- Theatrical release poster
- Directed by: Ingmar Bergman
- Written by: Ingmar Bergman
- Produced by: Allan Ekelund
- Starring: Eva Dahlbeck Gunnar Björnstrand Harriet Andersson Yvonne Lombard Olof Winnerstrand Åke Grönberg
- Cinematography: Martin Bodin
- Edited by: Oscar Rosander
- Distributed by: AB Svensk Filmindustri
- Release date: 4 October 1954;
- Running time: 96 minutes
- Country: Sweden
- Language: Swedish

= A Lesson in Love (1954 film) =

1954 film by Ingmar Bergman

A Lesson in Love (En lektion i kärlek) is a 1954 Swedish comedy film written and directed by Ingmar Bergman.
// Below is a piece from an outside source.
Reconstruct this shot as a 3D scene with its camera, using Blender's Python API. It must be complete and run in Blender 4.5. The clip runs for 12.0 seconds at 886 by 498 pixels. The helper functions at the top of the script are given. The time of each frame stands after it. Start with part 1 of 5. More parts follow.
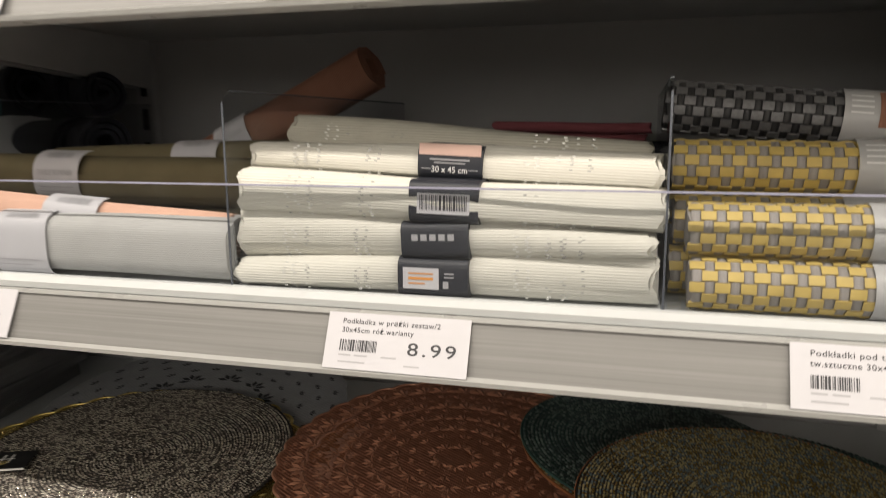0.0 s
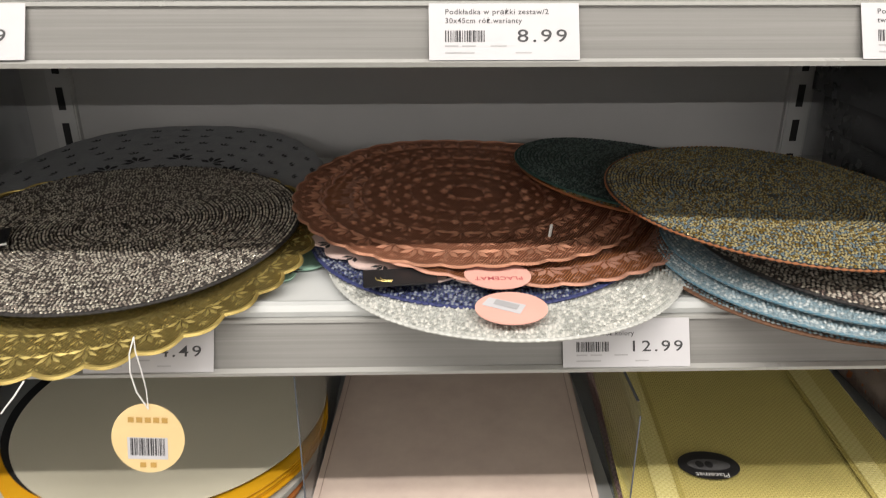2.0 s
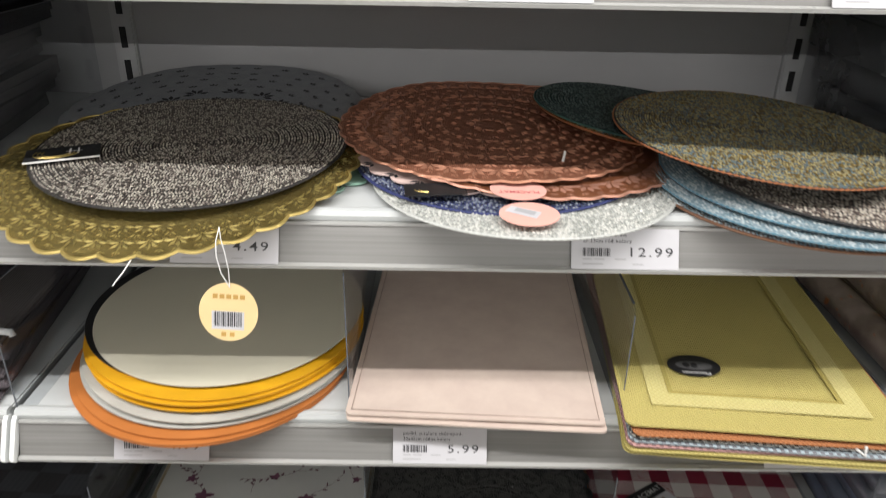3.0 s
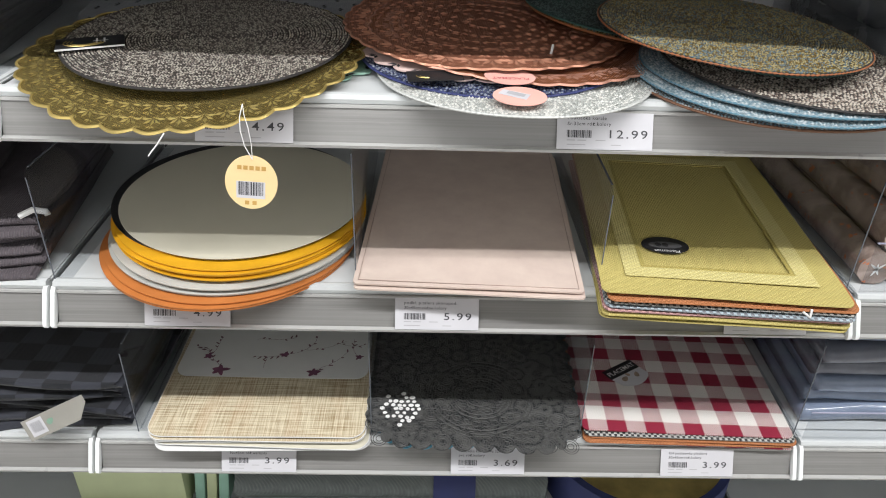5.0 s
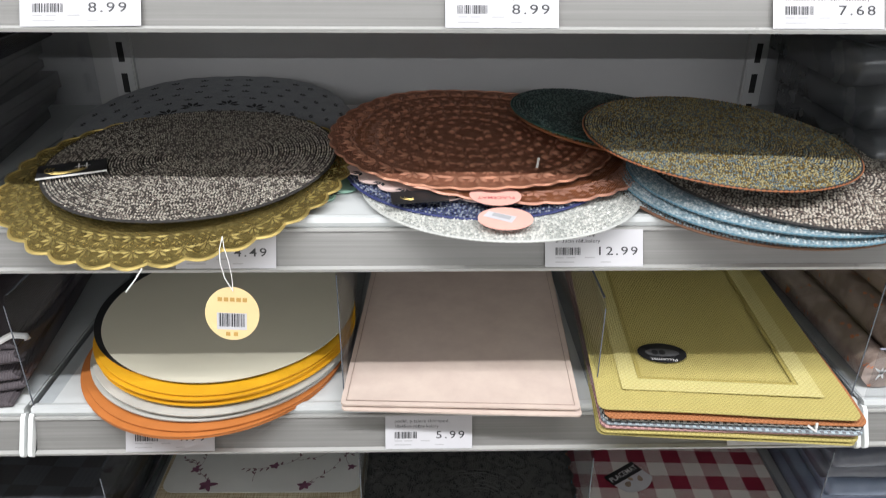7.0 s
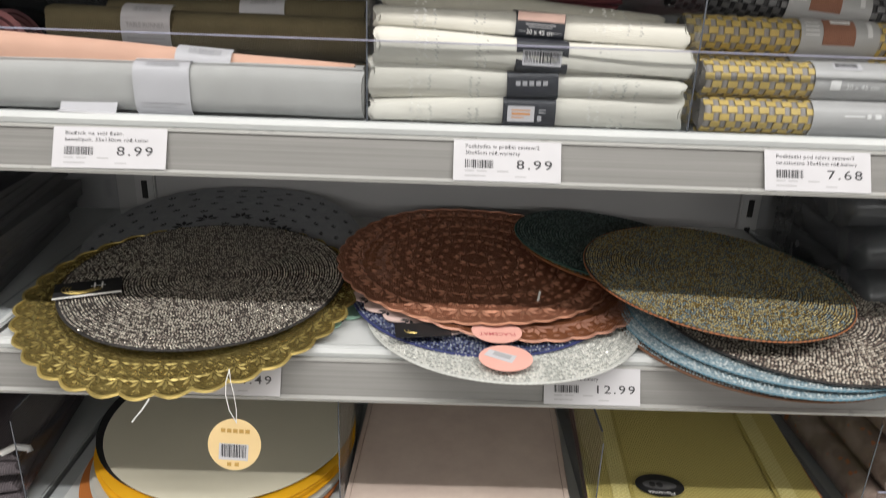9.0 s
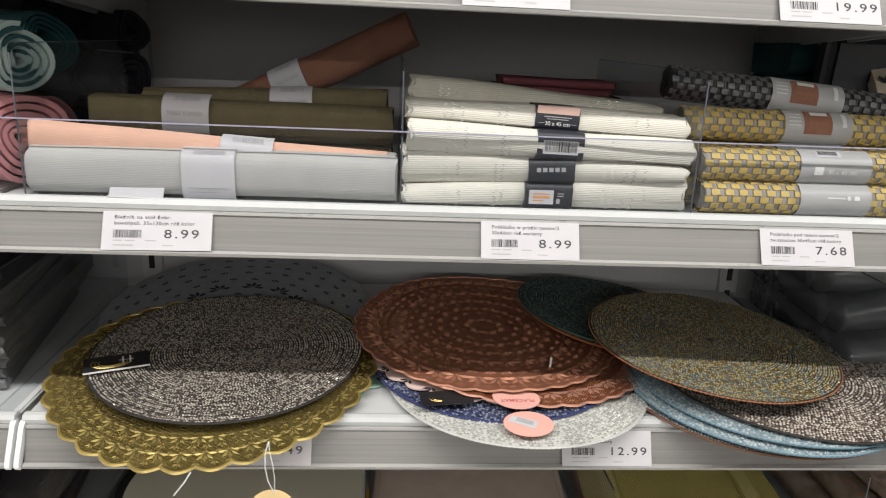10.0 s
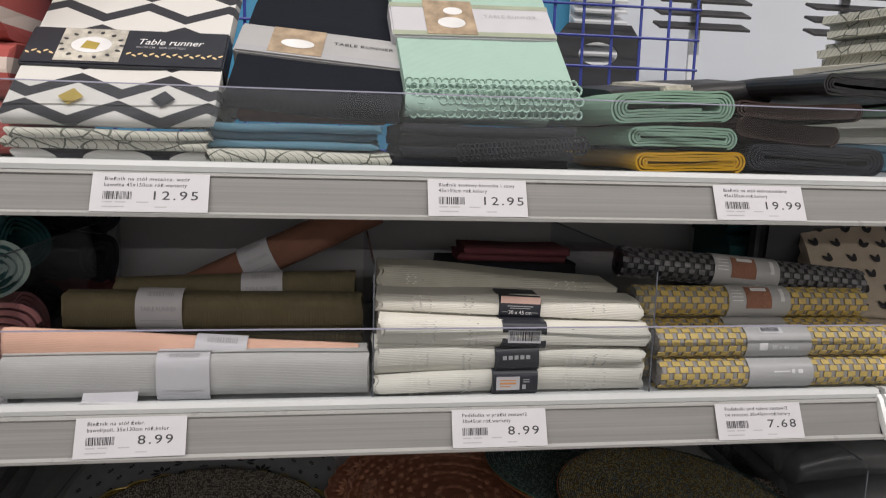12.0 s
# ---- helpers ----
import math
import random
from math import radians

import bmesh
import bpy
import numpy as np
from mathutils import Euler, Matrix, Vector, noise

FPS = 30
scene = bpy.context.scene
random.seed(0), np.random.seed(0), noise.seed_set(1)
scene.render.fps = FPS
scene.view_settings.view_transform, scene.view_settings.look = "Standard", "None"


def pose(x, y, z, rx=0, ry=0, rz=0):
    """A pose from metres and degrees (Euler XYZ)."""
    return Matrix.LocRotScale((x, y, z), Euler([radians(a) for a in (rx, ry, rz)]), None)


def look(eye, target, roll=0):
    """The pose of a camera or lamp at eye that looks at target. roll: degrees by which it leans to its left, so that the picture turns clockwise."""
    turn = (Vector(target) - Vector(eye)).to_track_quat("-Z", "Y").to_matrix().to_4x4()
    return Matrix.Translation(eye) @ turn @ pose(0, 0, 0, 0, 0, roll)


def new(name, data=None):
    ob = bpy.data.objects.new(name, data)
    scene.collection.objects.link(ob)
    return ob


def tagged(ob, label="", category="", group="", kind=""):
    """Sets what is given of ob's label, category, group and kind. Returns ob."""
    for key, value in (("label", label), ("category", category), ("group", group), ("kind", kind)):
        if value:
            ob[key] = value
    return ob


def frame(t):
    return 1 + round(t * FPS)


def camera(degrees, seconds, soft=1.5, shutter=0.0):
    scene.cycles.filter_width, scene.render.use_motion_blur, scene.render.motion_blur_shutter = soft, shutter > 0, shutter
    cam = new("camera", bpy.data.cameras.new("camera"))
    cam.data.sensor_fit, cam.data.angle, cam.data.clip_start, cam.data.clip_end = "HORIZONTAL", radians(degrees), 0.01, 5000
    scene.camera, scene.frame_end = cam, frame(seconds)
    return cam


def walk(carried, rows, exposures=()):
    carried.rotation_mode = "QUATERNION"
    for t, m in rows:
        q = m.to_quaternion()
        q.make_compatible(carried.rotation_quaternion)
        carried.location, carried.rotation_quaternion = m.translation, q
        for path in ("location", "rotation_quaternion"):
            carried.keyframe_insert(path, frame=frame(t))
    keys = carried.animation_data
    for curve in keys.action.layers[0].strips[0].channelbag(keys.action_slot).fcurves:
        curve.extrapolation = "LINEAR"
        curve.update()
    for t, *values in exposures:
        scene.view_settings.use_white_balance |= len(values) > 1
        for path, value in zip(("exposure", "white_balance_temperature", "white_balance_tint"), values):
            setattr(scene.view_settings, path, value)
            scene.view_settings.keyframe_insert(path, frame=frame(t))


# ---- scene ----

The film is about the marriage of a gynecologist named David and his wife Marianne. The film's score was composed by Dag Wirén.

==Cast==
- Eva Dahlbeck as Marianne Erneman
- Gunnar Björnstrand as David Erneman
- Yvonne Lombard as Susanne Verin
- Harriet Andersson as Nix
- Åke Grönberg as Carl-Adam
- Olof Winnerstrand as Professor Henrik Erneman
- Renée Björling as Svea Erneman
- John Elfström as Sam
- Birgitte Reimer as Lise
- Dagmar Ebbesen as Nurse Lisa
- Sigge Fürst as Vicar

==Reception==
A Lesson in Love received generally positive reviews from critics. Review aggregator Rotten Tomatoes reports 100% approval (based on six critics), with an average rating of 7.2/10.

On the film's U.S. release in 1960, Bosley Crowther opined in The New York Times, that its subject "...is the complexity of love...It is a subject that Mr. Bergman expanded in his subsequent "Smiles of a Summer Night," with more wit and satiric implication. But, for a warm-up, he got off nicely here...Mr. Bergman plays around with it in such a clever and thought-provoking way that the emotional dilemma implicit in it has humor, wisdom and charm...And, as in all of his pictures, Mr. Bergman has used a cast that seems to act with inspired understanding—which means, of course, sympathy with him."